We’ve often commented that a scientifically conducted reader survey of comics readership — age, sex, race, income — would be a very useful thing, especially now that there are more comics than ever, all with smaller readerships. Maybe it would show how that whole forty-year-old virgin thing is going. Well according to this press release, maybe they are now 65-year-old virgins. Simba Information has released the second edition of its ”Overview of the U.S. Comic Book and Graphic Novel Market” report and used the finding that 1 in 4 comics reader is over the age of 65 as their attention-grabbing headline.
The burgeoning market for comics has been driven recently by a series of successful film adaptations, most notably Warner Bros.’ ”The Dark Knight”, which stands as one of the highest-grossing films of all time. Yet, as ”Overview of the U.S. Comic Book and Graphic Novel Market 2009-2010” clearly shows, the industry remains misunderstood at best.
“Despite notable efforts from many in the industry, comics and graphic novels continue to be repeatedly mislabeled as just another children’s book category,” said Warren Pawlowski, online publishing manager for Simba Information and an analyst within the company’s Trade Books Group. “With nearly a quarter of the comic reading audience beyond the age of retirement, there is a misconception that needs to be corrected.”
Well now, we know you are all scratching your heads at that. Are a quarter of all comics readers REALLY stopping at the Androids Dungeon on their way to the Country Kitchen buffet? Unfortunately, it will cost you a mere $1295 to read the whole report, and we don’t know too many people who are going to do that. Perhaps if every Beat reader contributed a dollar we could start a fund. As Esther Inglis-Arkell points out in her own commentary, the idea that comics are for kids isn’t one that’s native to the industry, (cf. Skottie Young et al), so this report is obviously aimed at people who don’t know much about the comics biz but are dying to sink a lot of money into finding out so they can get their share of that pot ‘o’ comics gold. A commenter at Comics Alliance suggests that the report confused comic STRIP readers with comic BOOK readers, which is the only thing that makes any sense; surely Torsten will stop by in five minutes with his own theory.

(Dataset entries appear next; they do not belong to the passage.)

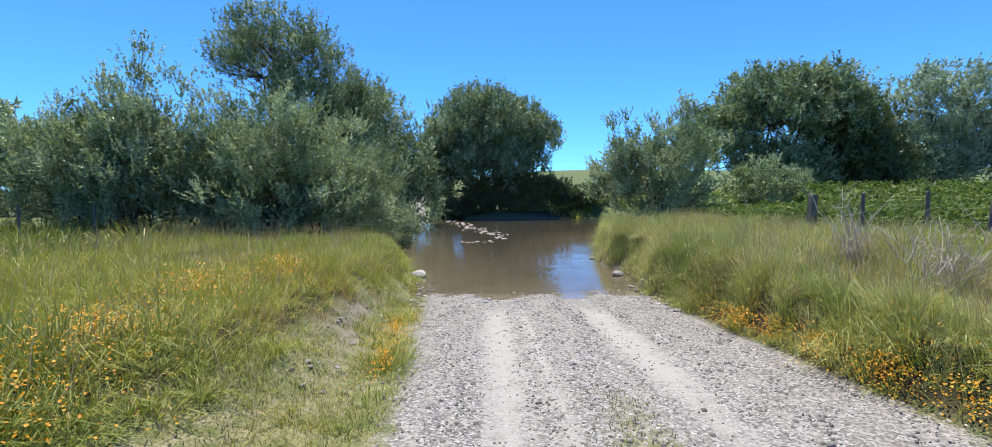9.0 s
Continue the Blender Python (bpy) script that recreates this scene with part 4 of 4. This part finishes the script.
def gravel_stuff():
    """Loose gravel of the track: dented little blocks."""
    x, y, r = scatter(30000, -1.9, 3.6, 4, 18.6, lambda x, y: smoothstep(-0.2, 0.2, x - gravel_left(y)) * smoothstep(-0.2, 0.15, gravel_right(y) - x) * np.interp(y, [4, 8, 11], [0.3, 0.7, 1.0])
                      * (1 - 0.85 * np.clip(np.exp(-((x - 0.0) / 0.24) ** 2) + np.exp(-((x - 1.75) / 0.28) ** 2), 0, 1)), 141)
    n = len(x)
    s = r.uniform(0.005, 0.013, n) * np.where(r.uniform(0, 1, n) < 0.05, 1.8, 1.0)
    box = np.array([(-1, -1, -1), (1, -1, -1), (1, 1, -1), (-1, 1, -1), (-0.7, -0.7, 0.7), (0.7, -0.7, 0.7), (0.7, 0.7, 0.7), (-0.7, 0.7, 0.7)], float)
    v = box[None] * (1 + r.normal(0, 0.22, (n, 8, 3))) * s[:, None, None] * np.stack([r.uniform(0.8, 1.5, n), r.uniform(0.7, 1.1, n), r.uniform(0.5, 0.9, n)], 1)[:, None]
    a = r.uniform(0, 6.28, n)
    c, d = np.cos(a)[:, None], np.sin(a)[:, None]
    v = np.stack([v[:, :, 0] * c - v[:, :, 1] * d + x[:, None], v[:, :, 0] * d + v[:, :, 1] * c + y[:, None], v[:, :, 2] + (height(x, y) + s * 0.3)[:, None]], 2).reshape(-1, 3)
    f = np.array([(4, 5, 6, 7), (0, 1, 5, 4), (1, 2, 6, 5), (2, 3, 7, 6), (3, 0, 4, 7)])
    me = mesh_from("loose_gravel", v, [(np.arange(n)[:, None, None] * 8 + f[None]).reshape(-1, 4)], M_PEBBLE)
    return tagged(new("loose_gravel", me), "loose grey gravel covering the track", "gravel", kind="stuff")


gravel_stuff()


# ---- dead wood ----
def dead_bush(x, y, w, h, seed, label):
    r = np.random.RandomState(seed)
    paths = []
    for _ in range(30):
        foot = np.array([r.normal(0, w * 0.25), r.normal(0, w * 0.25), -0.05])
        tip = np.array([r.normal(0, w * 0.6), r.normal(0, w * 0.6), h * r.uniform(0.4, 1.1)])
        line = bent(foot, tip, 6, 0.2, r)
        paths.append((line, np.linspace(0.008, 0.0035, 6)))
        for _ in range(5):
            s = line[r.randint(2, 5)]
            paths.append((bent(s, s + r.normal(0, 0.14, 3) + (0, 0, 0.12), 4, 0.1, r), np.linspace(0.005, 0.0025, 4)))
    v, f = tubes(paths, 4)
    ob = new("dead_bush", mesh_from("dead_bush", v, [f], M_DEADTWIG))
    ob.matrix_basis = pose(x, y, ground_at(x, y))
    return tagged(ob, label, "dead bush")


dead_bush(5.5, 13.3, 0.55, 0.95, 601, "bleached dead twiggy bush standing in tall grass")
dead_bush(5.8, 15.2, 0.5, 1.2, 602, "bleached dead twiggy bush standing in tall grass")
dead_bush(8.9, 14.5, 0.7, 0.95, 603, "bleached dead twiggy bush by the leaning posts")


def fallen_twig(x, y, length, turn, seed):
    r = np.random.RandomState(seed)
    a = np.array([-length / 2, 0, 0.012])
    b = np.array([length / 2, 0, 0.02])
    main = bent(a, b, 6, 0.0, r)
    v, f = tubes([(main, np.linspace(0.012, 0.006, 6)), (bent(main[3], main[3] + np.array([0.1, 0.06, 0.01]), 4, 0, r), np.linspace(0.006, 0.003, 4))], 6)
    ob = new("fallen_twig", mesh_from("fallen_twig", v, [f], M_BARK, True))
    ob.matrix_basis = pose(x, y, ground_at(x, y), 0, 0, turn)
    return tagged(ob, "short broken brown twig lying on the track", "twig")


fallen_twig(0.42, 4.35, 0.34, 12, 611)
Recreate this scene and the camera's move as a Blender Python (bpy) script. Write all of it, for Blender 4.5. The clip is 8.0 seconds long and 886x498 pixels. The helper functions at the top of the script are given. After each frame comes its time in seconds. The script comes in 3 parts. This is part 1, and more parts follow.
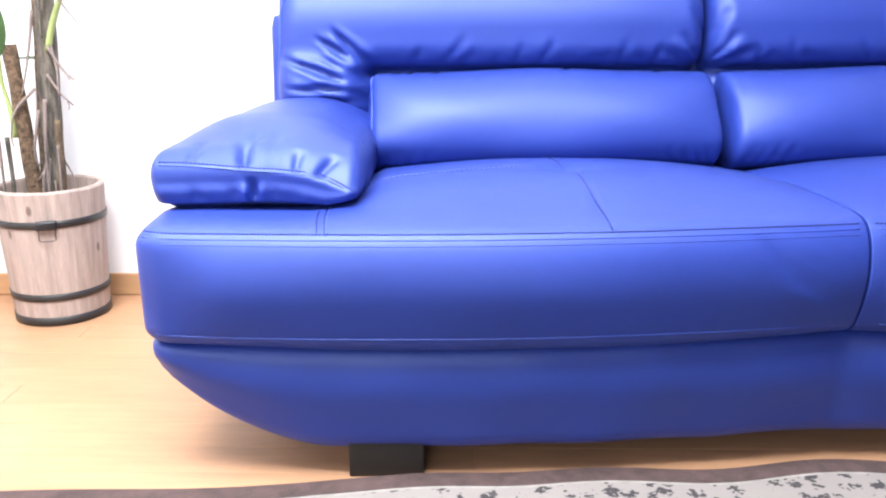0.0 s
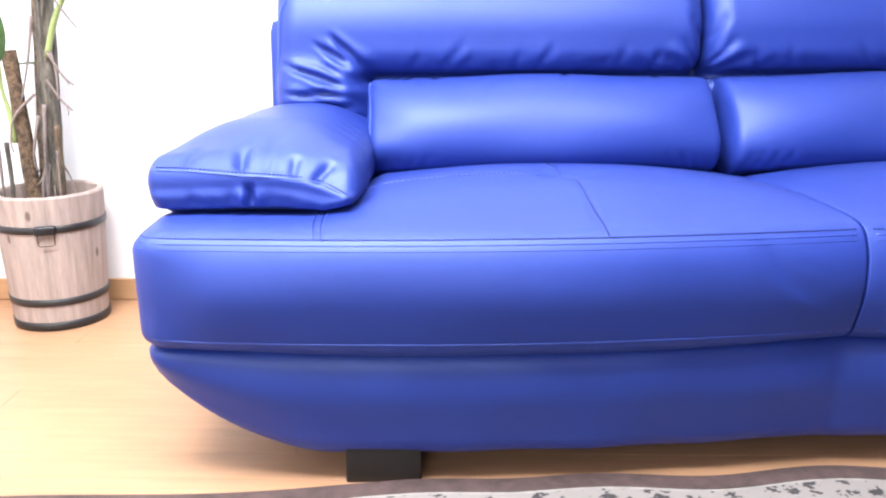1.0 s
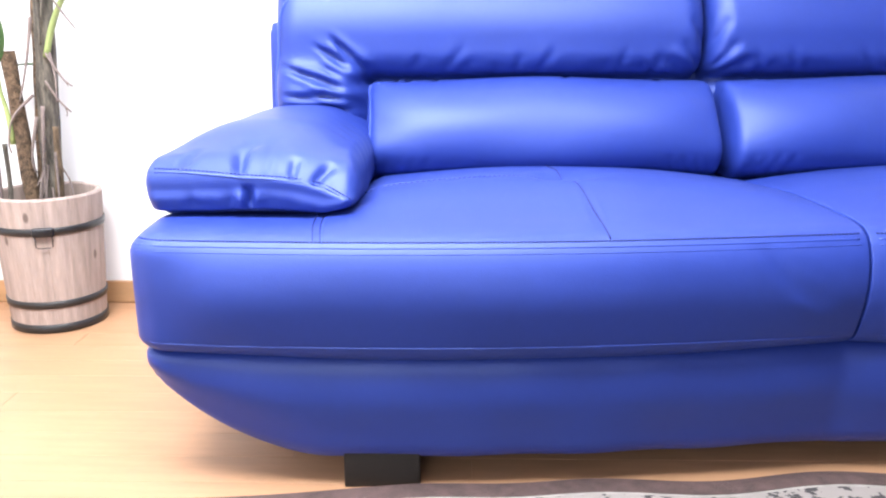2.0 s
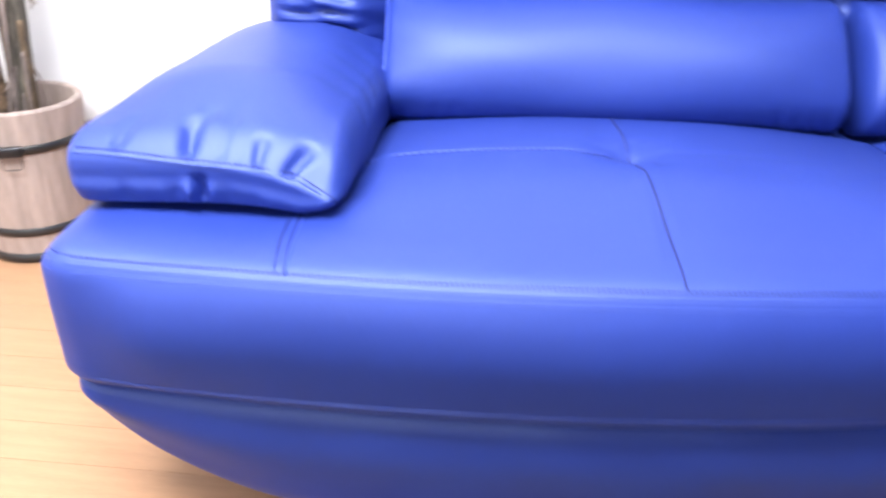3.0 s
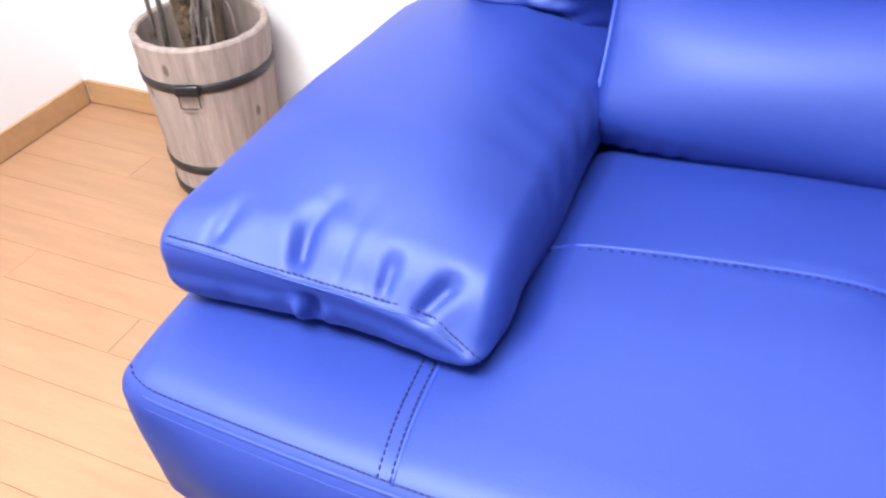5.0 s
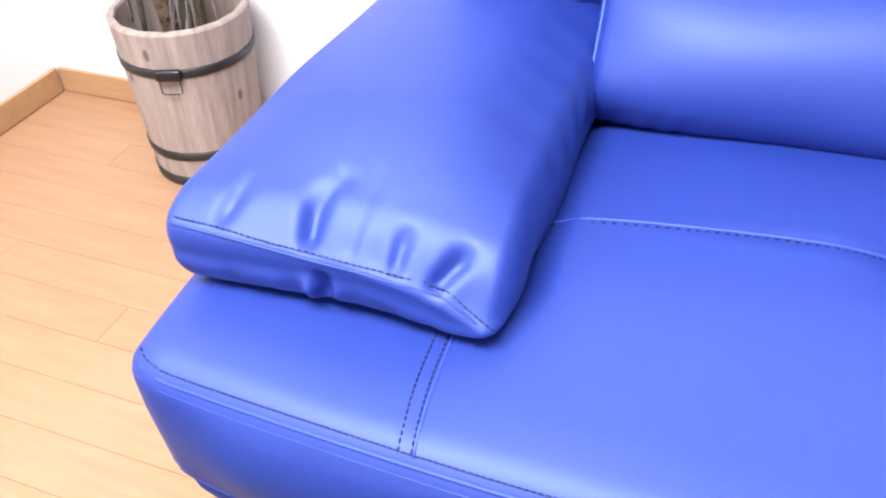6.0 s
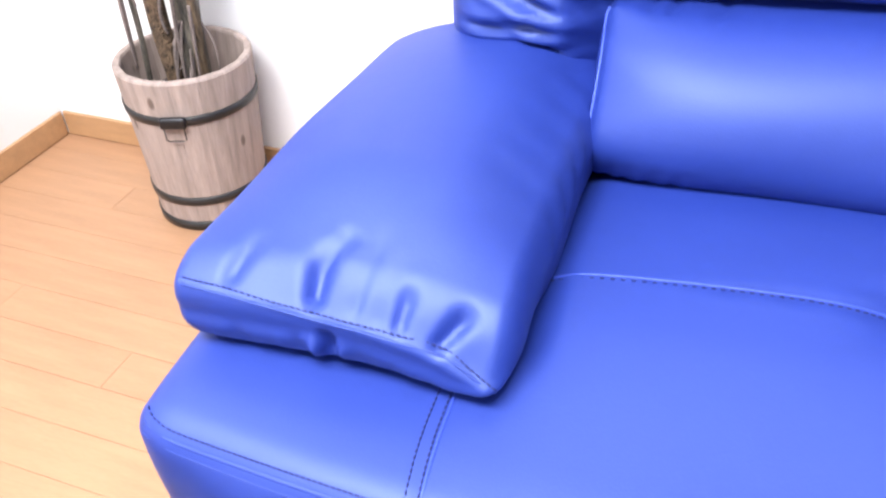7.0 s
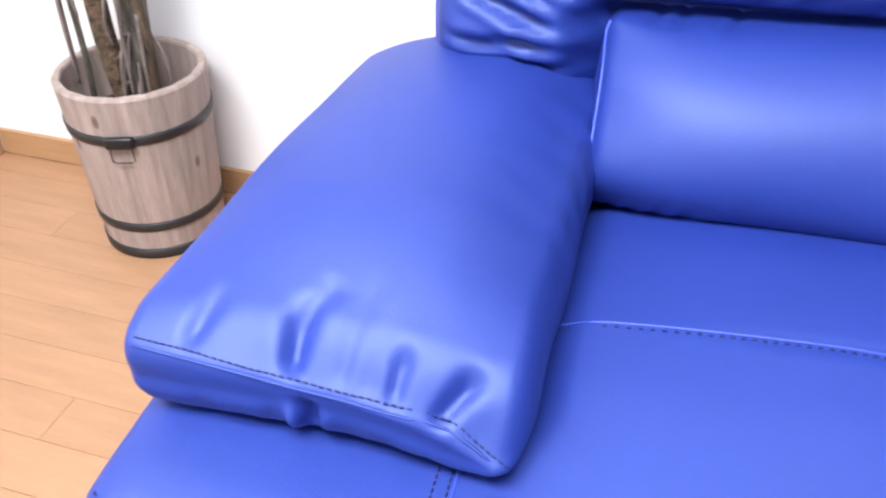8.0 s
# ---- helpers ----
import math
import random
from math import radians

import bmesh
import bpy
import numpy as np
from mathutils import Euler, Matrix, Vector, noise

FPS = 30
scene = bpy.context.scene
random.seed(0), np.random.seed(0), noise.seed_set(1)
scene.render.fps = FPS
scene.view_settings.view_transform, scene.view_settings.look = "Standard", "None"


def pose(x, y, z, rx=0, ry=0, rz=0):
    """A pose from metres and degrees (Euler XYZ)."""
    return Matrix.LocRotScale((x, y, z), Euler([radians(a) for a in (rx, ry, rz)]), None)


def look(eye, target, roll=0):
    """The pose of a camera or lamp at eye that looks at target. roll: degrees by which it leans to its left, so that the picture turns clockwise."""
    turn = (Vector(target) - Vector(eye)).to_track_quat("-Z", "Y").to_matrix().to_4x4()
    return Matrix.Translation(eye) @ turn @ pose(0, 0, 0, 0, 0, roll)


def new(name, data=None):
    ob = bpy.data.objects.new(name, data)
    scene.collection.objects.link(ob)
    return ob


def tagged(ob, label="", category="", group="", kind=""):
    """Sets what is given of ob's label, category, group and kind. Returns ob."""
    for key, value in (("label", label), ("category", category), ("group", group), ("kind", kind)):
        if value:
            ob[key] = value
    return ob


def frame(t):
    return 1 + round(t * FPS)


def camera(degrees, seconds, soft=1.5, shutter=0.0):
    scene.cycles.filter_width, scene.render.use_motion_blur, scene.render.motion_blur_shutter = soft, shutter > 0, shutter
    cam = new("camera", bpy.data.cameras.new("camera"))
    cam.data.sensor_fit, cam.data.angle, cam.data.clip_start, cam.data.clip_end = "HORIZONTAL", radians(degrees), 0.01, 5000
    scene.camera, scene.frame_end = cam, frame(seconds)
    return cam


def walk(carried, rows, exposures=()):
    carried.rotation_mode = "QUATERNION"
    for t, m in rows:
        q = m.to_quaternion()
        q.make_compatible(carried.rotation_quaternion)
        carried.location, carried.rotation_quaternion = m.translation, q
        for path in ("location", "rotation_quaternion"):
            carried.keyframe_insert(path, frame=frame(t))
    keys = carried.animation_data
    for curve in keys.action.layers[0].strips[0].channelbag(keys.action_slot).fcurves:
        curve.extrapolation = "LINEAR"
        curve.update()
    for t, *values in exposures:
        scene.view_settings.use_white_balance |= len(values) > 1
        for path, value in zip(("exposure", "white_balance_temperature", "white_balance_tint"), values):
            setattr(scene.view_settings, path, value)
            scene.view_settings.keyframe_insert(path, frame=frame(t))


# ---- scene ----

It does suggest that an entire readership is being under-served. Perhaps some enterprising comics publisher should look up that Matlock comic book license, for instance.
At any rate, as we wrote last year, actual valid information would give us something to argue about for hours, perhaps even days.
BTW we couldn’t even find a picture of a geezer reading a comic book, but we did find this famous photo of then NYC mayor Fiorello LaGuardia reading the Sunday funnies on the radio to entertain the children who once read comics. He would be really old if he were still alive so hopefully this counts.